OBJECTIVE
Write out all the lines again, precisely as they stand, but without the images.

——————————

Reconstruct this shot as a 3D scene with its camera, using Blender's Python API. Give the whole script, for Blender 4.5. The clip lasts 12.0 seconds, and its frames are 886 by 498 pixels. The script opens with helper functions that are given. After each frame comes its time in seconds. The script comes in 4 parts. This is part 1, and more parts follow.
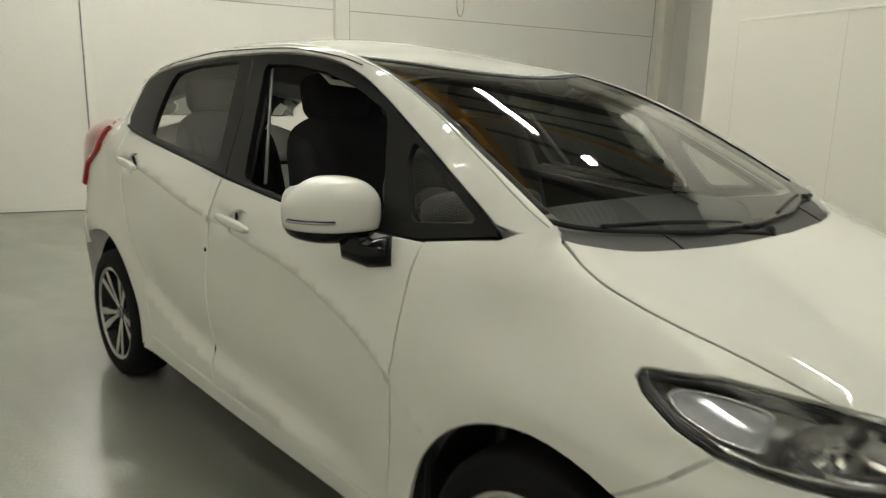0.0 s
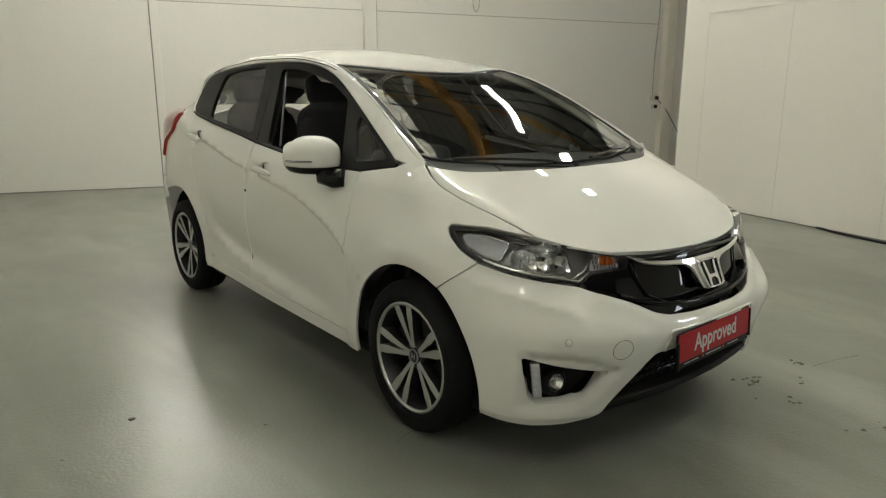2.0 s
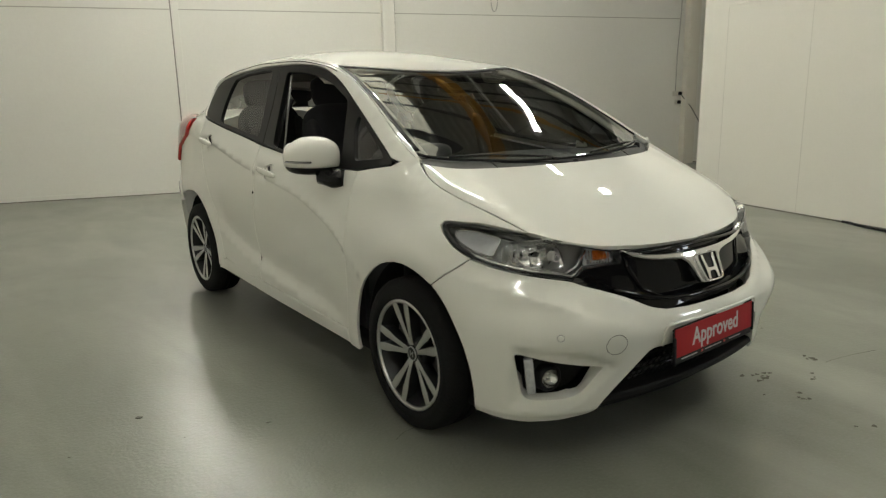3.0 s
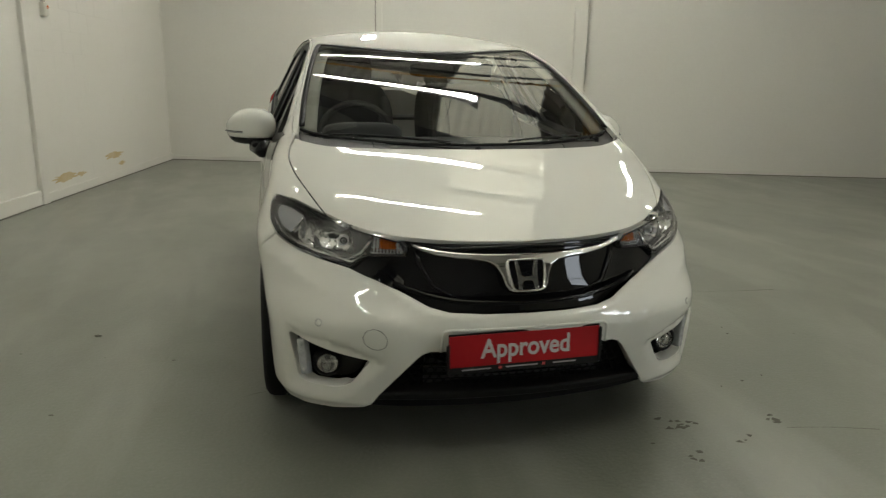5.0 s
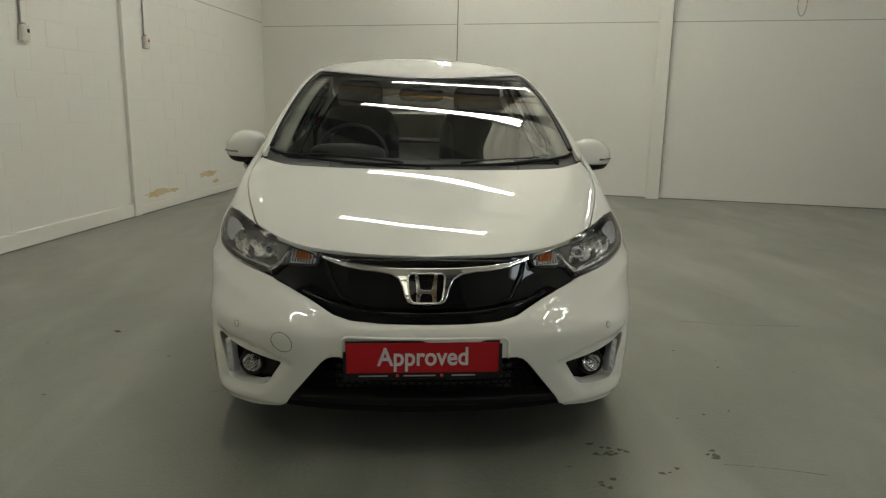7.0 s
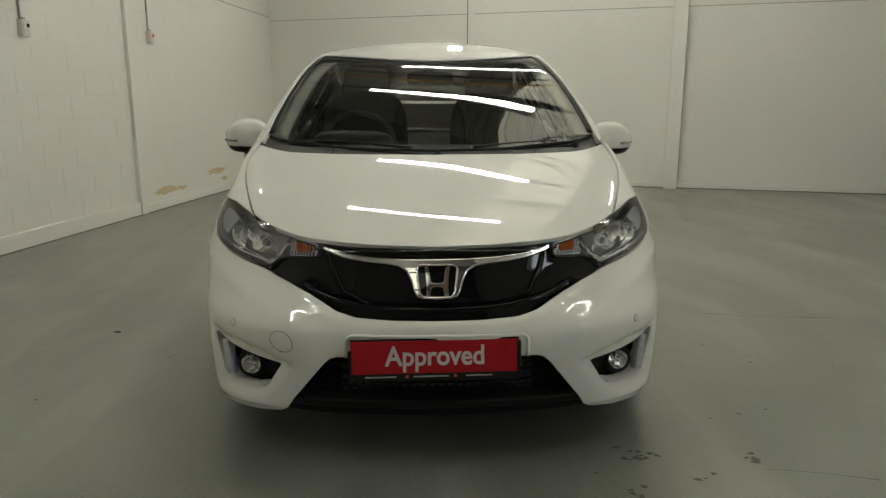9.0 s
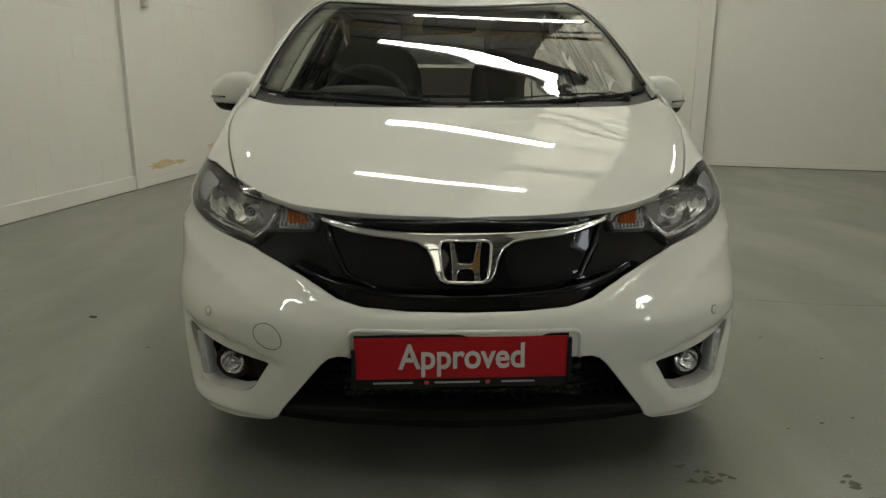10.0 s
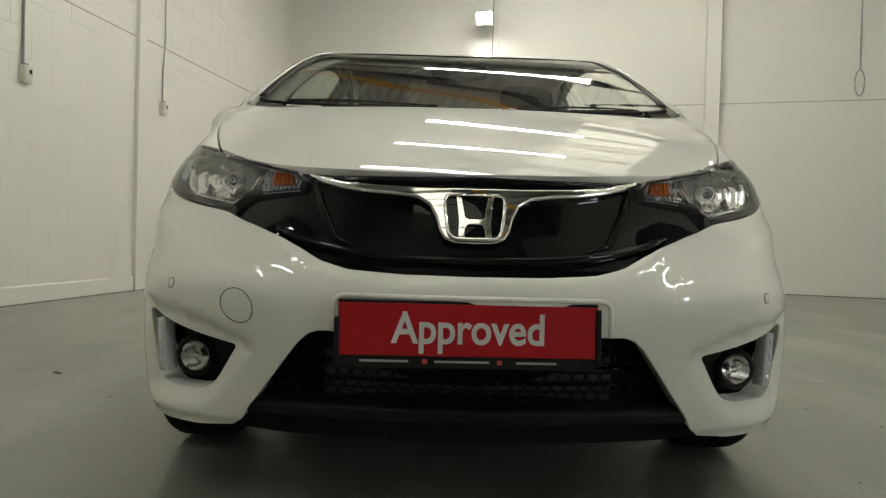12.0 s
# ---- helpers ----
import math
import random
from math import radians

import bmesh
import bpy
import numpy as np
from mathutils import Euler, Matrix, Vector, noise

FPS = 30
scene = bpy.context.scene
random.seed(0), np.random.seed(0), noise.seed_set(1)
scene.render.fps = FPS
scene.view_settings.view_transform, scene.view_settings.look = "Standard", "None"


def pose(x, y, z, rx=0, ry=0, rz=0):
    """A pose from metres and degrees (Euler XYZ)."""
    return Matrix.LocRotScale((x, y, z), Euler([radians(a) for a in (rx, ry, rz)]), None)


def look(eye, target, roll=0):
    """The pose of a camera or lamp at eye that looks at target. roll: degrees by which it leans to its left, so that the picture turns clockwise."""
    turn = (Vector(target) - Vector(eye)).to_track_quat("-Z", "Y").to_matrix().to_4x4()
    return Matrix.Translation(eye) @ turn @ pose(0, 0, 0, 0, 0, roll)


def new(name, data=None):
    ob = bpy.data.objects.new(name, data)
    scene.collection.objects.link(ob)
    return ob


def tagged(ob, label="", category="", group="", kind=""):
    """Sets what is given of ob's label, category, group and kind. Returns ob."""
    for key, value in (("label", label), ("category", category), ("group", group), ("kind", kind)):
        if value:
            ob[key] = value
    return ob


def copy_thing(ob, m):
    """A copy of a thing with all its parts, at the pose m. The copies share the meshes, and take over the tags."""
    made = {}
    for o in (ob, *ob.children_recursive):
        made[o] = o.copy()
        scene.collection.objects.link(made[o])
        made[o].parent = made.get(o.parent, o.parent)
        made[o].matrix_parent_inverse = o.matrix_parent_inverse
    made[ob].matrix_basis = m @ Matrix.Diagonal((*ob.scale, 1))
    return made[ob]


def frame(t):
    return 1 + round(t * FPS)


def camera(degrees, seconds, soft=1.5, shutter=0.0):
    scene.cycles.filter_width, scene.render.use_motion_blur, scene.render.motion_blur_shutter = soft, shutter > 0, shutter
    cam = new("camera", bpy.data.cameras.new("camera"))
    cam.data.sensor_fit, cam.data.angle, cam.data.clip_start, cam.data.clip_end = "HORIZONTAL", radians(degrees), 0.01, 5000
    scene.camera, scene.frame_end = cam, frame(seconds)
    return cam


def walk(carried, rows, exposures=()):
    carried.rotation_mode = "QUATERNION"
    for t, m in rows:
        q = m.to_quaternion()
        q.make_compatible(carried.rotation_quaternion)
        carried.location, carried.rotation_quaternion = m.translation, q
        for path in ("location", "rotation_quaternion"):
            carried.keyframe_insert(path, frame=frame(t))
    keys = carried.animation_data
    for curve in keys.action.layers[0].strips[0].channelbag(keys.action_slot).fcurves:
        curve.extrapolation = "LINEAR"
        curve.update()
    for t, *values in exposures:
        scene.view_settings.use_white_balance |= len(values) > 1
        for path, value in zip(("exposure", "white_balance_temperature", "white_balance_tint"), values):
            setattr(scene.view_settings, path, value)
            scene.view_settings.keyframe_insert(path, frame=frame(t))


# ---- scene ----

——————————

RESULT FOR THIS EXERCISE
Reconstruct this shot as a 3D scene with its camera, using Blender's Python API. Give the whole script, for Blender 4.5. The clip lasts 12.0 seconds, and its frames are 886 by 498 pixels. The script opens with helper functions that are given. After each frame comes its time in seconds. The script comes in 4 parts. This is part 1, and more parts follow.
0.0 s
2.0 s
3.0 s
5.0 s
7.0 s
9.0 s
10.0 s
12.0 s
# ---- helpers ----
import math
import random
from math import radians

import bmesh
import bpy
import numpy as np
from mathutils import Euler, Matrix, Vector, noise

FPS = 30
scene = bpy.context.scene
random.seed(0), np.random.seed(0), noise.seed_set(1)
scene.render.fps = FPS
scene.view_settings.view_transform, scene.view_settings.look = "Standard", "None"


def pose(x, y, z, rx=0, ry=0, rz=0):
    """A pose from metres and degrees (Euler XYZ)."""
    return Matrix.LocRotScale((x, y, z), Euler([radians(a) for a in (rx, ry, rz)]), None)


def look(eye, target, roll=0):
    """The pose of a camera or lamp at eye that looks at target. roll: degrees by which it leans to its left, so that the picture turns clockwise."""
    turn = (Vector(target) - Vector(eye)).to_track_quat("-Z", "Y").to_matrix().to_4x4()
    return Matrix.Translation(eye) @ turn @ pose(0, 0, 0, 0, 0, roll)


def new(name, data=None):
    ob = bpy.data.objects.new(name, data)
    scene.collection.objects.link(ob)
    return ob


def tagged(ob, label="", category="", group="", kind=""):
    """Sets what is given of ob's label, category, group and kind. Returns ob."""
    for key, value in (("label", label), ("category", category), ("group", group), ("kind", kind)):
        if value:
            ob[key] = value
    return ob


def copy_thing(ob, m):
    """A copy of a thing with all its parts, at the pose m. The copies share the meshes, and take over the tags."""
    made = {}
    for o in (ob, *ob.children_recursive):
        made[o] = o.copy()
        scene.collection.objects.link(made[o])
        made[o].parent = made.get(o.parent, o.parent)
        made[o].matrix_parent_inverse = o.matrix_parent_inverse
    made[ob].matrix_basis = m @ Matrix.Diagonal((*ob.scale, 1))
    return made[ob]


def frame(t):
    return 1 + round(t * FPS)


def camera(degrees, seconds, soft=1.5, shutter=0.0):
    scene.cycles.filter_width, scene.render.use_motion_blur, scene.render.motion_blur_shutter = soft, shutter > 0, shutter
    cam = new("camera", bpy.data.cameras.new("camera"))
    cam.data.sensor_fit, cam.data.angle, cam.data.clip_start, cam.data.clip_end = "HORIZONTAL", radians(degrees), 0.01, 5000
    scene.camera, scene.frame_end = cam, frame(seconds)
    return cam


def walk(carried, rows, exposures=()):
    carried.rotation_mode = "QUATERNION"
    for t, m in rows:
        q = m.to_quaternion()
        q.make_compatible(carried.rotation_quaternion)
        carried.location, carried.rotation_quaternion = m.translation, q
        for path in ("location", "rotation_quaternion"):
            carried.keyframe_insert(path, frame=frame(t))
    keys = carried.animation_data
    for curve in keys.action.layers[0].strips[0].channelbag(keys.action_slot).fcurves:
        curve.extrapolation = "LINEAR"
        curve.update()
    for t, *values in exposures:
        scene.view_settings.use_white_balance |= len(values) > 1
        for path, value in zip(("exposure", "white_balance_temperature", "white_balance_tint"), values):
            setattr(scene.view_settings, path, value)
            scene.view_settings.keyframe_insert(path, frame=frame(t))


# ---- scene ----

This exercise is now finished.